Maat het verhaal gaat verder. Zacheüs beseft wat er gebeurt: dat God zich namelijk in Jezus heel persoonlijk bekommert om hem, arme zondaar. En door die liefde verandert zijn leven. Hij weet dat hij voortaan anders moet zijn: “Heer, ik schenk de helft van mijn bezit aan de armen, en als ik iemand iets afgeperst heb, dan geef ik het hem vierdubbel terug.” Zijn wij ons op dezelfde bewust van Gods goedheid, die zijn intrek bij ons neemt, telkens als wij eucharistie vieren. Veranderen ook wij net als Zacheüs. Bekeren wij ons, verbeteren wij ons leven. Kan Jezus ook na iedere communie tegen ons zeggen: “vandaag is jou heil ten deel gevallen”, omdat je ten goede veranderd bent, omdat je nu meer openstaat voor God en voor je medemensen? Mag ik blijvend bij jou zijn of jaag je me al weer vrij gauw uit de woning van je hart door de je liefdeloze daden?

De Zacheüs uit het evangelie zijn we op de eerste plaats zelf.

Maar in Zacheüs kunnen we ook de ander zien, die het niet zo goed doet, op wie we de neiging hebben neer te kijken: de mensen waarvan iedereen zegt, dat ze niet zo goed zijn; maar misschien ook dat familielid of die buurman, die ons de voet dwars gezet heeft en die we feitelijk afgeschreven hebben. We hebben daar ongetwijfeld goede redenen voor. Het is verschrikkelijk wat hij gedaan heeft, het is zijn eigen schuld. Als we dat blijven zeggen en zo blijven handelen, dan horen we bij die menigte uit het evangelie, die niet erg christelijk handelt en door Jezus op zijn nummer wordt gezet. Ze hadden er goede redenen voor om Zacheüs maar een slecht mens te vinden. Dat was hij ook als tollenaar. Maar dat ze daarom het contact afbreken, dat wordt door Jezus afgekeurd. Als we christen willen zijn, dan moeten we ons vereenzelvigen met Jezus. Dan moet je tegen die lastige buurman, tegen die mindere soort mens, tegen dat vervelende familielid zeggen: “vandaag wil ik in jou huis te gast zijn”. Want die ander wacht waarschijnlijk op een stukje hartelijkheid van onze kant. En zelfs als hij daar geen blijk van geeft, dan zouden we toch Jezus moeten navolgen in zijn openheid naar en in zijn bezorgdheid voor mensen, die buiten de boot, of buiten onze boot vallen. De Mensenzoon is immers gekomen om te zoeken en te redden wat verloren was.

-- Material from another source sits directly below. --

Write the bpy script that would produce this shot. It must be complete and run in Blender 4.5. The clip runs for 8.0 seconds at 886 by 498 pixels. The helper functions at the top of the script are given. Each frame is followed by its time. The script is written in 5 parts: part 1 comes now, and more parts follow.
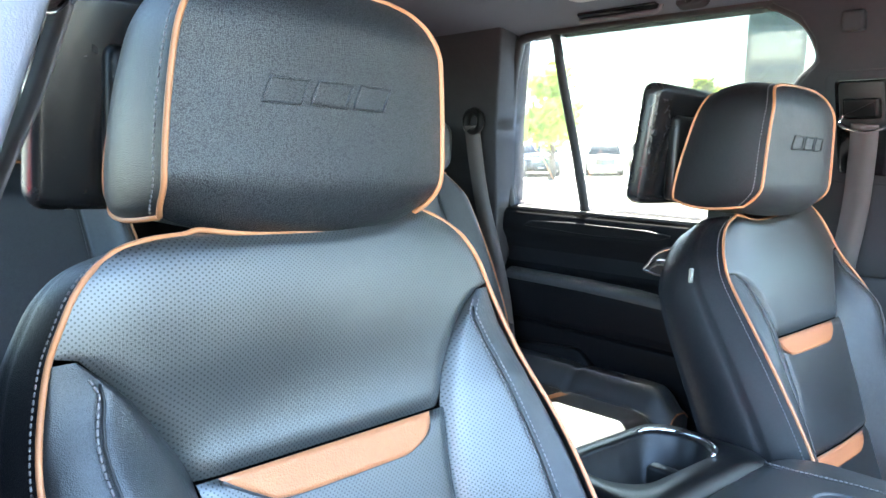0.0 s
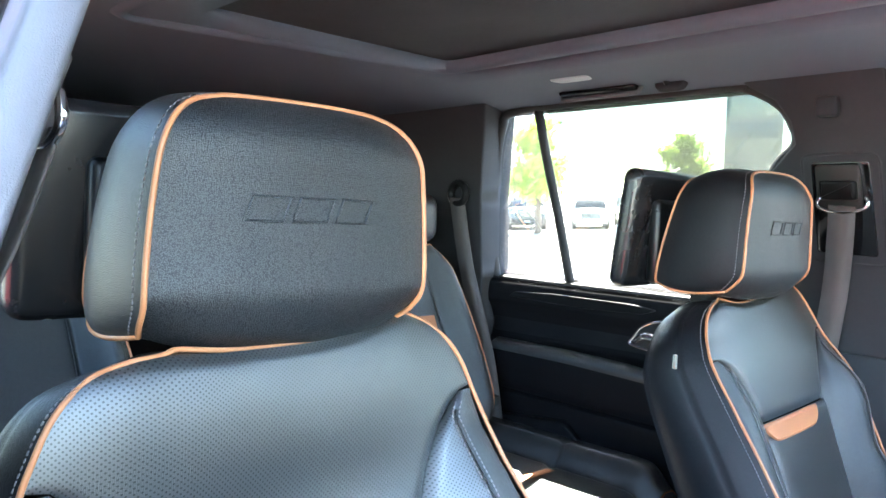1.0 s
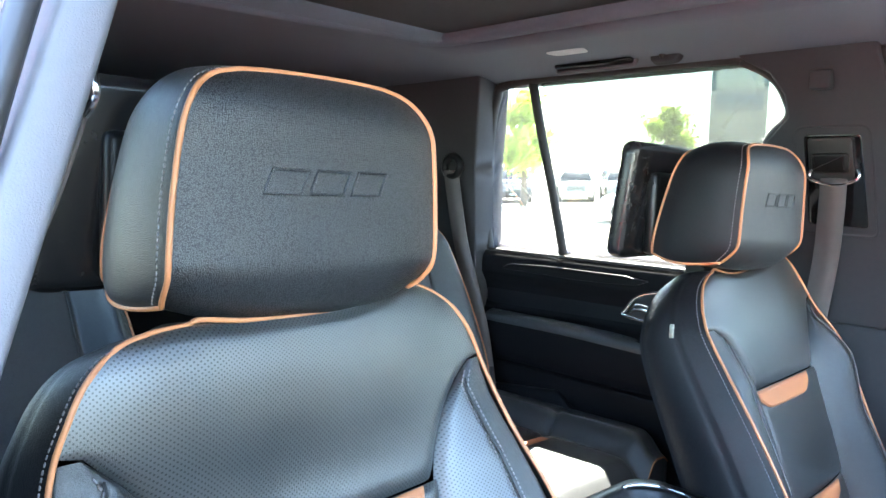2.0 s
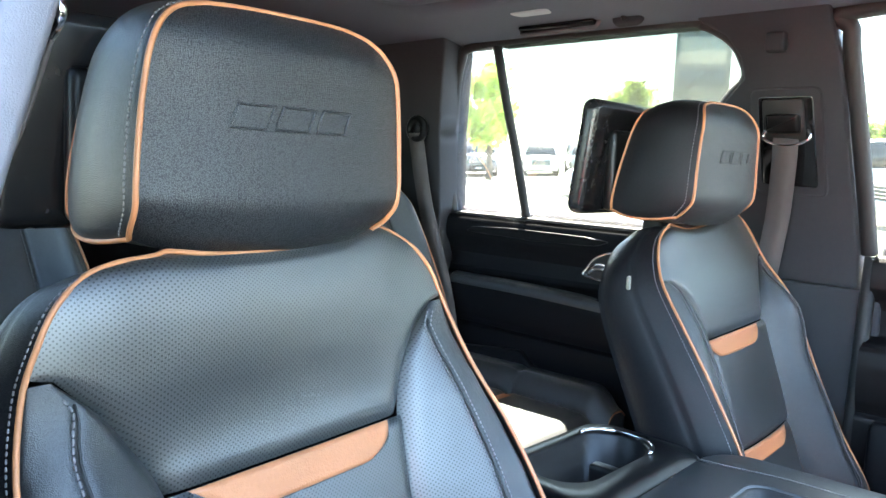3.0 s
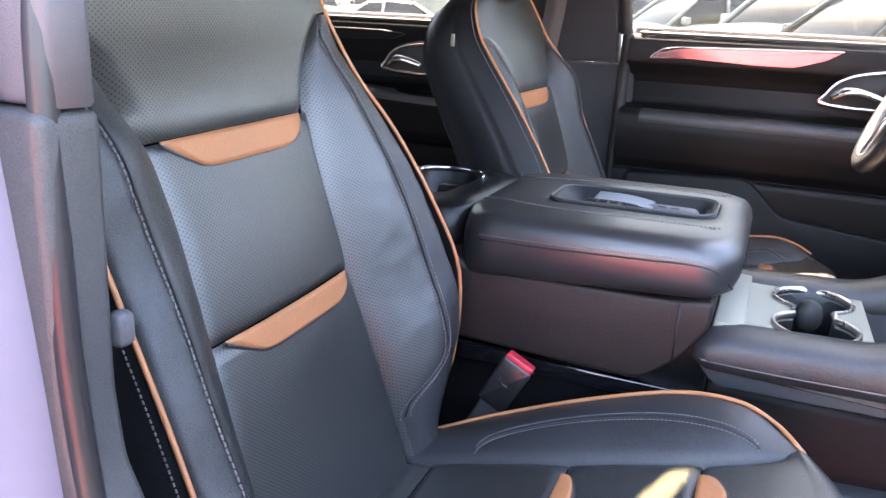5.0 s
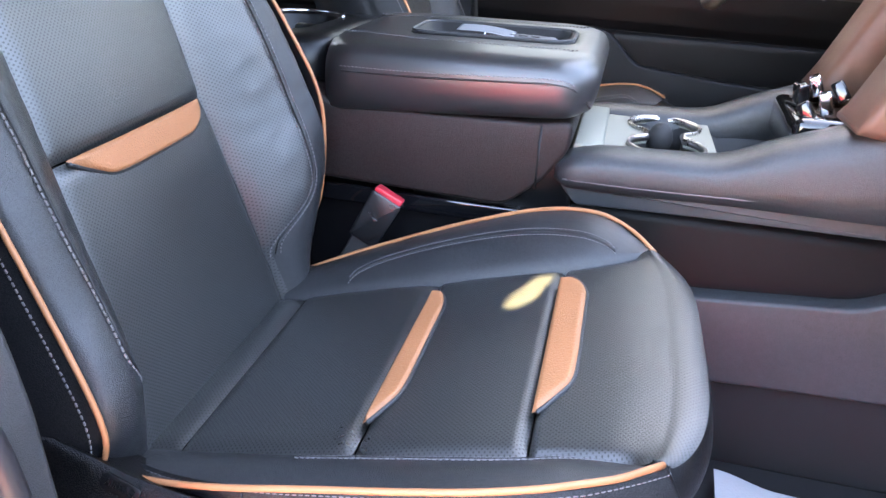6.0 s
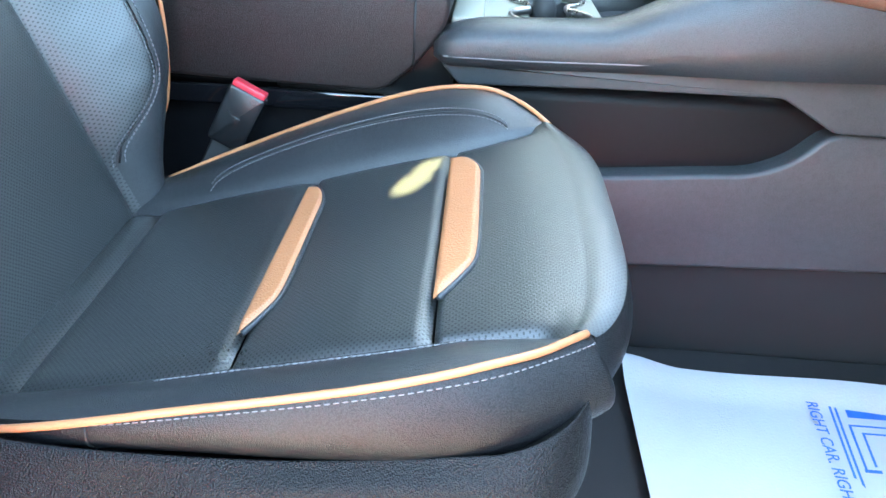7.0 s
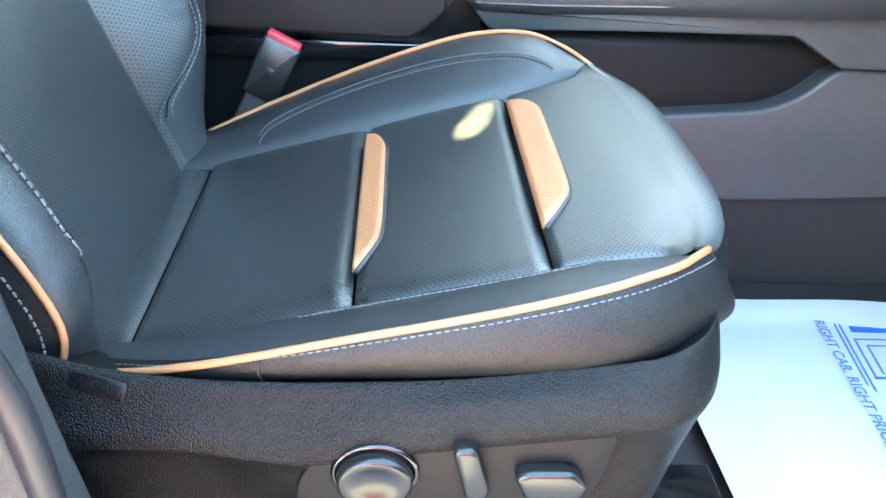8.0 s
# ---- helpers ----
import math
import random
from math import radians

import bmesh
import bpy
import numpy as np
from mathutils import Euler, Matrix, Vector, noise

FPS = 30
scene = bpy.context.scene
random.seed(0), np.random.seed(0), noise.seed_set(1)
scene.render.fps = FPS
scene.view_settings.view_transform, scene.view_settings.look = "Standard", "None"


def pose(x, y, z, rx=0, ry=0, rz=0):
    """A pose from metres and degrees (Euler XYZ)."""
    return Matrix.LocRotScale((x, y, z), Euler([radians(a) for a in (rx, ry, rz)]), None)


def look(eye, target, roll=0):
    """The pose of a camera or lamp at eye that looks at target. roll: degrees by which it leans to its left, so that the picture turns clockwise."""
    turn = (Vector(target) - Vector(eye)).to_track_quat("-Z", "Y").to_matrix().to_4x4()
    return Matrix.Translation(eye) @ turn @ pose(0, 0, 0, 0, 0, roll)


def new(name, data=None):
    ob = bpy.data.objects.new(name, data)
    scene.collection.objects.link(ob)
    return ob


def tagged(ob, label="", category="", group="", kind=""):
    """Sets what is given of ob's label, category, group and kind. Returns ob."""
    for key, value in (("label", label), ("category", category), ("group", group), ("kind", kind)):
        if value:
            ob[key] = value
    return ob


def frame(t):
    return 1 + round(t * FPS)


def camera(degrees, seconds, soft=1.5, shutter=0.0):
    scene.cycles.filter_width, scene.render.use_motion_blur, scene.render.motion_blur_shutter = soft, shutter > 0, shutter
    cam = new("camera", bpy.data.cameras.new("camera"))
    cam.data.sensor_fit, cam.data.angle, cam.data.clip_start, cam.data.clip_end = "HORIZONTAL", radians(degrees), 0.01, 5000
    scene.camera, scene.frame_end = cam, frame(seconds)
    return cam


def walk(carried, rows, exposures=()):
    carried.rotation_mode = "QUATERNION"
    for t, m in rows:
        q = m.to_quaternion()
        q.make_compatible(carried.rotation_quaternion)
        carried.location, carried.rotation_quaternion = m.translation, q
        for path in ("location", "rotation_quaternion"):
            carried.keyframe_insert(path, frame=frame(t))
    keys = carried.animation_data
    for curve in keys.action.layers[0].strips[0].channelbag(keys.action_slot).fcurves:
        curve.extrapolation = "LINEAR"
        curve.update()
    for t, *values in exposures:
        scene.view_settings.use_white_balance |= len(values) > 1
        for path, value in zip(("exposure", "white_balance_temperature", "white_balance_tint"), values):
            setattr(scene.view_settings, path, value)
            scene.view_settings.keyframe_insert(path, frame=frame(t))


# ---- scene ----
cam = camera(61.2, 8.0)
PATH = [
    (0, (-0.017, 0.029, 1.605), (-1.497, 1.355, 1.376), 2.2),
    (0.5, (-0.013, 0.04, 1.646), (-1.497, 1.375, 1.534), 2.2),
    (1, (-0.017, 0.033, 1.658), (-1.486, 1.388, 1.569), 2.2),
    (1.5, (-0.026, 0.019, 1.662), (-1.48, 1.388, 1.542), 2.1),
    (3, (-0.005, -0.009, 1.625), (-1.37, 1.436, 1.401), 2.5),
    (3.5, (0.007, -0.007, 1.606), (-1.27, 1.51, 1.342), 2.7),
    (4, (-0.015, -0.078, 1.574), (-1.134, 1.546, 1.241), 2.8),
    (4.5, (-0.052, -0.177, 1.513), (-0.994, 1.533, 1.082), 3.0),
    (5, (-0.058, -0.229, 1.459), (-0.803, 1.542, 0.905), 3.4),
    (5.2, (-0.049, -0.232, 1.435), (-0.703, 1.554, 0.818), 3.5),
    (6.3, (-0.023, -0.244, 1.353), (-0.322, 1.539, 0.498), 3.5),
    (6.5, (-0.012, -0.207, 1.327), (-0.241, 1.569, 0.437), 3.1),
    (7, (-0.04, -0.178, 1.301), (-0.116, 1.582, 0.354), 3.0),
    (7.5, (-0.133, -0.206, 1.297), (-0.102, 1.523, 0.293), 2.9),
    (8, (-0.171, -0.213, 1.29), (-0.061, 1.498, 0.26), 3.3),
]
walk(cam, [(t, look(eye, target, roll)) for t, eye, target, roll in PATH], [(0, 5.38, 6500, 2), (0.5, 5.3, 6500, 2), (1.5, 5.28, 6450, 3), (3, 5.1, 6800, 3), (4, 4.97, 7100, 7), (4.5, 4.85, 7500, 15), (5.1, 4.6, 8000, 20), (6.4, 5.02, 7900, 11), (7, 5.2, 7200, -5), (7.5, 5.25, 7250, -6), (8, 5.3, 7150, -9)])

# ---- world and sun ----
world = bpy.data.worlds.new("sky")
scene.world = world
world.use_nodes = True
wn = world.node_tree.nodes
SUN_EL, SUN_AZ = 57.0, 118.0          # degrees; azimuth from +x (the car's nose) towards +y
sky = wn.new("ShaderNodeTexSky")
sky.sky_type = "NISHITA"
sky.sun_disc = False
sky.sun_elevation, sky.sun_rotation = radians(SUN_EL), radians(90 - SUN_AZ)
world.node_tree.links.new(sky.outputs[0], wn["Background"].inputs[0])
wn["Background"].inputs[1].default_value = 0.15
sun_dir = Vector((math.cos(radians(SUN_EL)) * math.cos(radians(SUN_AZ)), math.cos(radians(SUN_EL)) * math.sin(radians(SUN_AZ)), math.sin(radians(SUN_EL))))
sun = new("sun", bpy.data.lights.new("sun", "SUN"))
sun.data.energy, sun.data.angle, sun.data.color = 3.7, radians(0.6), (1.0, 0.95, 0.87)
sun.matrix_world = look(sun_dir * 30, (0, 0, 0))

# ---- materials ----


def mat(name, color, rough=0.5, metal=0.0, bump=0.0, bscale=400.0, vary=0.15, vscale=6.0, spec=0.5, kind="noise", coat=0.0, speck=0.0):
    """A procedural surface: base colour that drifts at two scales, roughness that drifts, and fine relief."""
    m = bpy.data.materials.new(name)
    m.use_nodes = True
    nt, b = m.node_tree, m.node_tree.nodes["Principled BSDF"]
    L = nt.links.new
    b.inputs["Metallic"].default_value = metal
    b.inputs["Specular IOR Level"].default_value = spec
    b.inputs["Coat Weight"].default_value = coat
    tc = nt.nodes.new("ShaderNodeTexCoord")
    big = nt.nodes.new("ShaderNodeTexNoise")
    big.inputs["Scale"].default_value, big.inputs["Detail"].default_value = vscale, 5.0
    L(tc.outputs["Object"], big.inputs["Vector"])
    fine = nt.nodes.new("ShaderNodeTexNoise")
    fine.inputs["Scale"].default_value, fine.inputs["Detail"].default_value = vscale * 22, 3.0
    L(tc.outputs["Object"], fine.inputs["Vector"])
    add = nt.nodes.new("ShaderNodeMath")
    add.operation = "MULTIPLY_ADD"
    L(fine.outputs[0], add.inputs[0])
    add.inputs[1].default_value = 0.5
    L(big.outputs[0], add.inputs[2])
    ramp = nt.nodes.new("ShaderNodeMapRange")
    L(add.outputs[0], ramp.inputs["Value"])
    ramp.inputs["From Min"].default_value, ramp.inputs["From Max"].default_value = 0.45, 1.05
    ramp.inputs["To Min"].default_value, ramp.inputs["To Max"].default_value = 1 - vary, 1 + vary
    mul = nt.nodes.new("ShaderNodeVectorMath")
    mul.operation = "SCALE"
    mul.inputs[0].default_value = color[:3]
    L(ramp.outputs[0], mul.inputs["Scale"])
    L(mul.outputs[0], b.inputs["Base Color"])
    rr = nt.nodes.new("ShaderNodeMapRange")
    L(add.outputs[0], rr.inputs["Value"])
    rr.inputs["From Min"].default_value, rr.inputs["From Max"].default_value = 0.45, 1.05
    rr.inputs["To Min"].default_value, rr.inputs["To Max"].default_value = max(0.02, rough * 0.88), min(1, rough * 1.14)
    L(rr.outputs[0], b.inputs["Roughness"])
    if bump:
        if kind == "noise":
            t = nt.nodes.new("ShaderNodeTexNoise")
            t.inputs["Scale"].default_value, t.inputs["Detail"].default_value = bscale, 4.0
            out = t.outputs[0]
        else:
            t = nt.nodes.new("ShaderNodeTexVoronoi")
            t.feature = "SMOOTH_F1"
            t.inputs["Smoothness"].default_value = 0.35
            t.inputs["Scale"].default_value = bscale
            out = t.outputs["Distance"]
        L(tc.outputs["Object"], t.inputs["Vector"])
        bp = nt.nodes.new("ShaderNodeBump")
        bp.invert = kind != "noise"
        bp.inputs["Strength"].default_value, bp.inputs["Distance"].default_value = bump, 0.6 / bscale
        L(out, bp.inputs["Height"])
        L(bp.outputs[0], b.inputs["Normal"])
        if speck:
            # pebbled grain: the valleys between the pebbles shine less
            pv = nt.nodes.new("ShaderNodeMapRange")
            L(out, pv.inputs["Value"])
            pv.inputs["From Min"].default_value, pv.inputs["From Max"].default_value = 0.15, 0.75
            pv.inputs["To Min"].default_value, pv.inputs["To Max"].default_value = spec * (1 + speck), spec * max(0.0, 1 - 1.4 * speck)
            L(pv.outputs[0], b.inputs["Specular IOR Level"])
    return m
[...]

In onze verhouding met Jezus zijn wij zelf Zacheüs, die door Jezus gered wordt, telkens wanneer Hij bij ons zijn intrek neemt, met name in de eucharistie. Maar in onze verhouding met andere mensen moeten wij zijn als Jezus met een open oog en een open hart voor de Zacheüssen om ons heen. Amen.